Time flies, and technology involves. The Internet of Things is gaining a momentum like never before, and this has led to the popularisation of indoor smart devices and sensors which can enhance the experience – specially in retail stores – for end users and establishment owners alike.


The sensors involved in indoor positioning are mind bogglingly intricate, so I will just skim over the basics in this particular article. Broadly speaking, we are looking at low energy sensors which are incorporated in multiple areas of the establishment / retail store, which will be able to interact intuitively with the shopper’s smartphones in order to enhance the overall shopping experience for the end user.

The primary technologies in this regard involve BLE systems (which, incidentally, form the defining unit of cheap fitness trackers that play an important role in the Quantified Self!). The Bluetooth Low Energy systems take into account not just sensors, but also beacons which transmit signals that are received by the user’s smartphone.

Then come technologies such as NFC, Visual Recognition through cameras, to even complex systems such as smart lighting and magnetic fields. All in all, a plethora of sensors are involved in indoor positioning systems, and they all work with one purpose: to make a network indoors, which helps in the interchange of information between the shoppers and the store owners!

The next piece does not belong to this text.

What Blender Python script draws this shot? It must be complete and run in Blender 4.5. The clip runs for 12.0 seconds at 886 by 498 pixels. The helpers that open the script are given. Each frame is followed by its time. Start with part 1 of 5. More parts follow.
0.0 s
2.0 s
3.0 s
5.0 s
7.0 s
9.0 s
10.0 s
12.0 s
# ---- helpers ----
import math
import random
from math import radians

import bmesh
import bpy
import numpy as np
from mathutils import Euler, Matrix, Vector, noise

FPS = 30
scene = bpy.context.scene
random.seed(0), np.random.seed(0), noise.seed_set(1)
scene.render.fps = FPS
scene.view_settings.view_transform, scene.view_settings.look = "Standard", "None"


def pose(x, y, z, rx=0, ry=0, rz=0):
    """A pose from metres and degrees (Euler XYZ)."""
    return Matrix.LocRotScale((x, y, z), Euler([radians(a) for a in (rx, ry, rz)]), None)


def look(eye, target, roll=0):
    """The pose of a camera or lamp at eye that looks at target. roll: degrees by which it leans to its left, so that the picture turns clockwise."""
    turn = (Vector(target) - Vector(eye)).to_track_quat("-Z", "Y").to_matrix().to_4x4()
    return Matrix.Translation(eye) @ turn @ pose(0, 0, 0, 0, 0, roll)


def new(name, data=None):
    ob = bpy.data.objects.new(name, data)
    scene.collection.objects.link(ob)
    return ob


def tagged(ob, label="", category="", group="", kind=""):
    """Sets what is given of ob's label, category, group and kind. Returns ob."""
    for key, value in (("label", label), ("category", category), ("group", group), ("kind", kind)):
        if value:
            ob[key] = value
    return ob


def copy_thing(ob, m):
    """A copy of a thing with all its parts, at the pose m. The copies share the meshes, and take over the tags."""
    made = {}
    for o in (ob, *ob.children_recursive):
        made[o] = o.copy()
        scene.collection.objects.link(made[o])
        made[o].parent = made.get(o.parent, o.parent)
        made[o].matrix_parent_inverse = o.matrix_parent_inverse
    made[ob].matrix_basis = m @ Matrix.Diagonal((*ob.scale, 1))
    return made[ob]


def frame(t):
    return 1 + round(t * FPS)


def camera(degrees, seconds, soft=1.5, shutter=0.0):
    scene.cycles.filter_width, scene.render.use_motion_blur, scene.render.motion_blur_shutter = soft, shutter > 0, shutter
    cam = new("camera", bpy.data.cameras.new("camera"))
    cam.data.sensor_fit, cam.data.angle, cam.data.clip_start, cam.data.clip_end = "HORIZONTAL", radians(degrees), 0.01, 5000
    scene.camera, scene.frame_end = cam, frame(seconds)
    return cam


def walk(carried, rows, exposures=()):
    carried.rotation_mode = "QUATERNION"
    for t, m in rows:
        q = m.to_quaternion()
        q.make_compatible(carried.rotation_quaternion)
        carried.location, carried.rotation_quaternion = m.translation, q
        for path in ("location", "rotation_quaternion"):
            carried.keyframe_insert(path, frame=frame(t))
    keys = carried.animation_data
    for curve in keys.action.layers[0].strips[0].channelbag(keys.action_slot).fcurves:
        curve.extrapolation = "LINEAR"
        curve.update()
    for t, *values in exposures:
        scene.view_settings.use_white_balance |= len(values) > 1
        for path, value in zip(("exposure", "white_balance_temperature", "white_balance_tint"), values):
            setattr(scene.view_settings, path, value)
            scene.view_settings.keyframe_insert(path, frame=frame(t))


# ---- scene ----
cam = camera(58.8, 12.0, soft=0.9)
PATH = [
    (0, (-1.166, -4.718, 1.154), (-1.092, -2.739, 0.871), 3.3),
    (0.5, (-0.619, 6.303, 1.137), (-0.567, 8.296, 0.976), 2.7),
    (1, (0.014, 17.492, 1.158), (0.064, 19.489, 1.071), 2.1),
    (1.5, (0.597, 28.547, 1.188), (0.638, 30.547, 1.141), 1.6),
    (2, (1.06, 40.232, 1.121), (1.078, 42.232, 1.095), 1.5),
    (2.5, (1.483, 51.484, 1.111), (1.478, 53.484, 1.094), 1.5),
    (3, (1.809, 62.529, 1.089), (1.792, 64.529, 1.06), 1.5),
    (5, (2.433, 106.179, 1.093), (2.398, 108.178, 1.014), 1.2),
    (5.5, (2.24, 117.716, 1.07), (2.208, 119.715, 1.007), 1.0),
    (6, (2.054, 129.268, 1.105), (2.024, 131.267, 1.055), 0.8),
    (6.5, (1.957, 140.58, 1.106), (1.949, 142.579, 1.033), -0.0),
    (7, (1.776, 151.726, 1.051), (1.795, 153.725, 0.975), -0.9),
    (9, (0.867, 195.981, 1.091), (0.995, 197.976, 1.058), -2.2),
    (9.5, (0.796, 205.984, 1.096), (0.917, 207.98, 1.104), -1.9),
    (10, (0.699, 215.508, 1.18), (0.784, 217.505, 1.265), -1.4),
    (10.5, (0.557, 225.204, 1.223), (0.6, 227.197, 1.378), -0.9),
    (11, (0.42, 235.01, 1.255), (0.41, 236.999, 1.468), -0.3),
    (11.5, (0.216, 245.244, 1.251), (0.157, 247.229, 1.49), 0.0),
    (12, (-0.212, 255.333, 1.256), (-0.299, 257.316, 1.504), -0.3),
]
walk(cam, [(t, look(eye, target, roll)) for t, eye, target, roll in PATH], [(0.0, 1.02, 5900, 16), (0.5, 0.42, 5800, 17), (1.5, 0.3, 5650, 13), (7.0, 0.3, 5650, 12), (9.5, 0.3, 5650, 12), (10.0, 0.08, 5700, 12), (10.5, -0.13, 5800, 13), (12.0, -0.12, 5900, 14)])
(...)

Now I’ve briefly gone over the technologies involved in indoor positioning, but it’s been mostly vague. Why would a retailer want to incorporate indoor positioning systems at all?


Using indoor positioning technologies, marketers and corporations can target prospective customers more accurately, through relevant messages and notifications which are sent to the consumer based on proximity sensing. Do keep in mind, we’re talking about retail establishments which rely on attracting the consumers through whatever means possible. In this regard, proximity messaging plays an important role.

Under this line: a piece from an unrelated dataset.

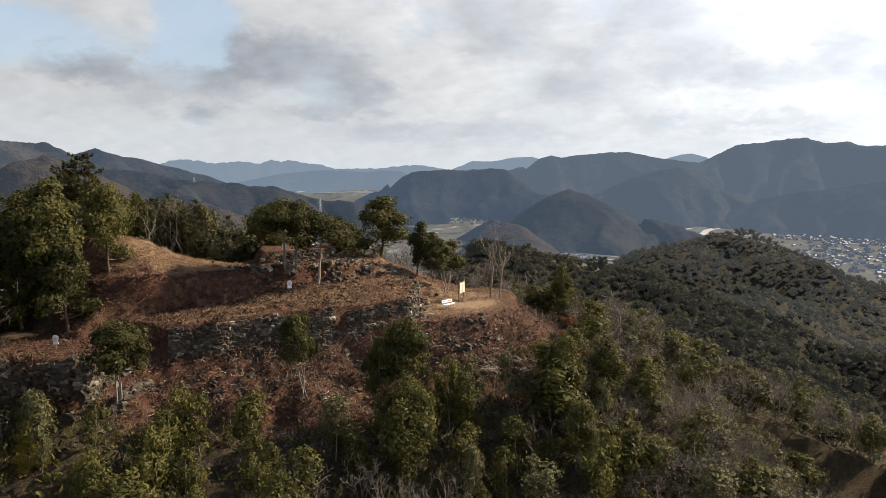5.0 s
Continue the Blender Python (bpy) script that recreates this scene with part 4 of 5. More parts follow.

A notable example in this context would be UK retailer House of Fraser, which introduced beacon equipped mannequins in its Aberdeen store to provide customers with a more engaging retail experience. Proximity comes into play here, and when the customer is within a specific range from the mannequin, the beacon sends a signal to the customer which contains relevant information  – involving the price and description of the item – regarding the mannequin the customer is standing next to.

(Image Source: House of Fraser)

Another example is Waitrose, which trialled iBeacons within its concept store in Swindon to send in-store marketing messages to the customers.


Big data, numbers and analytic tools have always been at the helm of things when it comes to assessing the consumer mindset, and things are no different here as well. Using intelligent sensors that are placed in strategic locations around retail stores, store owners can gauge for how long customers are standing at particular locations and the patterns of exploring aisles.

Why is this relevant? Using the proper analytic tools, and the data that is gathered from indoor positioning sensors, store owners can gauge buying preferences of customers and can accordingly take appropriate steps to maximise sales. A notable example for this would be some Tesco stores, which have introduced BLE beacons within a few of their stores to analyse the customer behaviour patterns.

And this isn’t limited just to retail sectors. This aspect of data analysis can be utilised for analysing the footfall in public areas such as malls, musea and stadia to gather an understanding about how people use their space.


Finally, we come to intelligent payment systems. Both with Android Pay and Apple Pay systems, payment at point of sales terminals is already at a very intelligent stage, but it can be made better via indoor positioning. BLE Beacons could be used to authenticate a user’s device as soon as he/she steps foot within a retail store, and could keep track of the buying behaviour of the customer. Making the payment at the cash counters would ultimately be a one step procedure as the authentication process was already carried out when the customer stepped in.


Indoor positioning holds tremendous potential – not just in the retail sectors, but also in entertainment, gamification, workspace and transportation industries. It is opening up new opportunities for establishment owners to better understand the client and patron behaviour, and frame decisions which would be conducive to the growth of business. The emergence of new applications in this technology sector is imminent, and the near future holds great prospects here!